Local pharmaceutical company to produce vaccine

By Sandile Mchunu for IOL

Aspen Pharmacare Holdings added nearly R5 billion to its value yesterday after the South African pharmaceutical company said it had invested billions to manufacture the investigational Covid-19 vaccine with US giant Johnson & Johnson.

Aspen said its wholly-owned South African subsidiary, Aspen Pharmacare, had entered into a preliminary agreement with Janssen Pharmaceuticals Inc and Janssen Pharmaceutica NV – two of the Janssen Pharmaceutical companies of Johnson & Johnson – for the technical transfer and proposed commercial manufacture of their Covid-19 vaccine candidate, Ad26.CoV2-S.

The vaccine candidate is undergoing clinical trials at the existing sterile facility in Port Elizabeth.

Aspen chief executive Stephen Saad said the group planned to be a key part of the efforts to find a vaccine for a pandemic that had killed hundreds of thousands of people across the globe.

Saad said the group would utilise all its resources to provide assistance for patients in need across the world from their South African base.

“We have invested globally in our sterile capability and are determined to play a role in the manufacture of vaccines to add to our proud track record of making contributions to humanity in times of global pandemics,” Saad said.

“This has included, inter alia, being a leading global supplier for antiretrovirals for the treatment of HIV/Aids, multi-drug-resistant-TB products and Covid-19-related treatments, such as anaesthetics and dexamethasone.
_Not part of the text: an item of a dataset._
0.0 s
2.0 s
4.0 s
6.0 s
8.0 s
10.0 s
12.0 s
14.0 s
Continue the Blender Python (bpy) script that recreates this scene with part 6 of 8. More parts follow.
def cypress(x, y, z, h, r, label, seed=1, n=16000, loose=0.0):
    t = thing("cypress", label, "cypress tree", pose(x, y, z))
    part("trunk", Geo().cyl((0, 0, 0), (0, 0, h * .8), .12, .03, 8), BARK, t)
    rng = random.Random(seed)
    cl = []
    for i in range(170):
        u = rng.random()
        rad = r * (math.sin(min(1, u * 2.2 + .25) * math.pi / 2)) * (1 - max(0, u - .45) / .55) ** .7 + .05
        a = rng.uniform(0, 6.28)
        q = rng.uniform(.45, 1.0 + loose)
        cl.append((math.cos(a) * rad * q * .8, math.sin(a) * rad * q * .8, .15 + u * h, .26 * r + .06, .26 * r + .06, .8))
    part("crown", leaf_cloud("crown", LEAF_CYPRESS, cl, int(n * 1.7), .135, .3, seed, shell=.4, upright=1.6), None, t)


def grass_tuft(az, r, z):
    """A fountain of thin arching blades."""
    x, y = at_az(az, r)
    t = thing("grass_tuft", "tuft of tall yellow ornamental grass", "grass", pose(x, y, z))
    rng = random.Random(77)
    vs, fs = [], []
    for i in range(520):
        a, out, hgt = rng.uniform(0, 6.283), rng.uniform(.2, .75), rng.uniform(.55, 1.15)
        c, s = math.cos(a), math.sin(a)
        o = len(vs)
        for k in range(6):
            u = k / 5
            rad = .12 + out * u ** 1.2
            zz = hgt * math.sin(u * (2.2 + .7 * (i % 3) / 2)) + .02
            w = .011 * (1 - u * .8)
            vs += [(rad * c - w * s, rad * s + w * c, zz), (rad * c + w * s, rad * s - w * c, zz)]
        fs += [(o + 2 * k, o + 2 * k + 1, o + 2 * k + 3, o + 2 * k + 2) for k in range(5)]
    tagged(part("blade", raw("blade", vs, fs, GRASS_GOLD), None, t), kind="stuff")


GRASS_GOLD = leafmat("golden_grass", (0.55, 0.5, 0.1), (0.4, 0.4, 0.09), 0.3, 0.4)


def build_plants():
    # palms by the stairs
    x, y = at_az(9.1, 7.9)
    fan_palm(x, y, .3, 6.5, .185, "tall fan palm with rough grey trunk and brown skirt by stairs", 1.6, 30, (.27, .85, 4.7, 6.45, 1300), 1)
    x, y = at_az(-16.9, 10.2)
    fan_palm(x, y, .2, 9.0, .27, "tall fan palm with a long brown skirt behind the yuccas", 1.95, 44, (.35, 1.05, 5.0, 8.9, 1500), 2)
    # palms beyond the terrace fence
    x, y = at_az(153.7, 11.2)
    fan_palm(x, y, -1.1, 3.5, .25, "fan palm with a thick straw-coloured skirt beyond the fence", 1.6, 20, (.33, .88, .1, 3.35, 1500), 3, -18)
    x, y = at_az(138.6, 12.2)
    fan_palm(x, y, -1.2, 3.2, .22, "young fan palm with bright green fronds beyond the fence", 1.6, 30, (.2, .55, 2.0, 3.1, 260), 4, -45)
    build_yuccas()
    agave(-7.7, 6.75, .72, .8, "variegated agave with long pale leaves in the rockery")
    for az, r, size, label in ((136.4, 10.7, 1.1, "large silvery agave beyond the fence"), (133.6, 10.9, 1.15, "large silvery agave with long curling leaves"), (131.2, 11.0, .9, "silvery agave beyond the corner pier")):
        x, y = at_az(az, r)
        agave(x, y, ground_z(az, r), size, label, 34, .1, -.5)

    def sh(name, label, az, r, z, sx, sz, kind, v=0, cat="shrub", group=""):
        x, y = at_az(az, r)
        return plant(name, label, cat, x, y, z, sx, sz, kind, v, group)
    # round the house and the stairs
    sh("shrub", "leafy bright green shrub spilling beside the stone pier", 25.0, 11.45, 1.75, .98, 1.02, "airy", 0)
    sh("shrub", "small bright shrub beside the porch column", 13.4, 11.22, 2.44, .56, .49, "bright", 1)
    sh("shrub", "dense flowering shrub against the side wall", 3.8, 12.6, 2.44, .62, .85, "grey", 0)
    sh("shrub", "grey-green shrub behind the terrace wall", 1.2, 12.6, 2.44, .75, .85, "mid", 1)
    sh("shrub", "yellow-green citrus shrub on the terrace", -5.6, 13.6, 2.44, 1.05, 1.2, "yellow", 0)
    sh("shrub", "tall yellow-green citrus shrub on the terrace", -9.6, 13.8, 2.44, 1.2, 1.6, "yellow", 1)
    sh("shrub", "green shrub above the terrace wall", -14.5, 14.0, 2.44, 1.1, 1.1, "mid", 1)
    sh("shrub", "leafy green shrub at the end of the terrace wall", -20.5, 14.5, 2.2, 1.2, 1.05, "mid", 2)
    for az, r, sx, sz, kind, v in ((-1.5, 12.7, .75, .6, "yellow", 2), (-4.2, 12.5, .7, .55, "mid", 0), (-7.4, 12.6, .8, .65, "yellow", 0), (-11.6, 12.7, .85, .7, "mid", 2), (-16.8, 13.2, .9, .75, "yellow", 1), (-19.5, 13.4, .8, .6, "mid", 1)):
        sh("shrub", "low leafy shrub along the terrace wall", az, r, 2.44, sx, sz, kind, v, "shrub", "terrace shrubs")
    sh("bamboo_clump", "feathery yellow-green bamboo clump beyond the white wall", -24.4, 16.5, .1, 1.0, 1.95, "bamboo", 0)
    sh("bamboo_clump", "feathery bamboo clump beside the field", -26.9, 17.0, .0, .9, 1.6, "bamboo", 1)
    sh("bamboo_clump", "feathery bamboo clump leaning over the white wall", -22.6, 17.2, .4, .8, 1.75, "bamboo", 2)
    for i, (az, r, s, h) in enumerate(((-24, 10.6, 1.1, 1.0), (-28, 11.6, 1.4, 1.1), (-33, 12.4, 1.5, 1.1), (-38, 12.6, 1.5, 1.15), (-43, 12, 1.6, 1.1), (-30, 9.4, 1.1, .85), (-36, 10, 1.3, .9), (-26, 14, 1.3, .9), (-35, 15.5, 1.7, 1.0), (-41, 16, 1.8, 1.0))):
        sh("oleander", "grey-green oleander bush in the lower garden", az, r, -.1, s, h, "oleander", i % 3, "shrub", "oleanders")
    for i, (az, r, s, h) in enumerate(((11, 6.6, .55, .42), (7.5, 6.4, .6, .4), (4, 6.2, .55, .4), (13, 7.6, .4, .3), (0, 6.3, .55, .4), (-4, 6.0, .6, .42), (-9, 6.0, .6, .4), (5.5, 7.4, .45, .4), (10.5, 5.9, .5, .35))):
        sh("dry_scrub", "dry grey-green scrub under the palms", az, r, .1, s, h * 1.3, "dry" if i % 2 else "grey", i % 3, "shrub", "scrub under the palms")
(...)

We have been selected as a vaccine partner by Johnson & Johnson, and this project will receive priority focus.”

Saad said Aspen would perform formulation, filling and secondary packaging of the vaccine for supply to Johnson & Johnson.

He said the agreement was, however, subject to the successful completion of the relevant technology transfer activities and finalisation of certain commercial manufacturing terms.

The group’s shares rose 11.45 percent to close at R117.64 on the JSE yesterday, pushing its market cap above the R50bn mark.

Michael Treherne, a portfolio manager at Vestact, said the share price movement was extraordinary for a group.

“The announcement is positive on two fronts. First, it is the potential for increased business, and second, it is a vote of confidence from one of the biggest pharma companies in the world. The way I understand it, Aspen has already spent R3bn on the facility, but it is also worth noting that an agreement has not been signed yet,” Treherne said.

In August, Aspen said its annual earnings were expected to increase as much as 11 percent.

The group said normalised headline earnings per share from continuing operations for the year to the end of June were likely to increase between 7 and 11 percent, to between 1 438.9 cents and 1 492.8c, from 1 344.8c last year.

It said normalised headline earnings per share was the primary measure used by management to assess Aspen’s underlying financial performance.

Yesterday, the group said it would provide the necessary capacity required for the manufacture of Johnson & Johnson’s Covid-19 vaccine candidate.

It said it had invested in excess of R3bn in the facility together with the high technology equipment and systems that would be used to manufacture state-of-the-art sterile drugs and vaccines, packaged into vials, ampoules and pre-filled syringes.

The group said the area where it is intended to develop the vaccine candidate would have capacity to produce more than 300 million doses a year.

Nesan Nair, a senior portfolio manager at Sasfin Securities, said the development boosted Aspen’s net worth.

“It is great news both for the fight against the Covid-19 pandemic and for Aspen … as well as for the fact that this vaccine will also be manufactured in South Africa,” Nair said.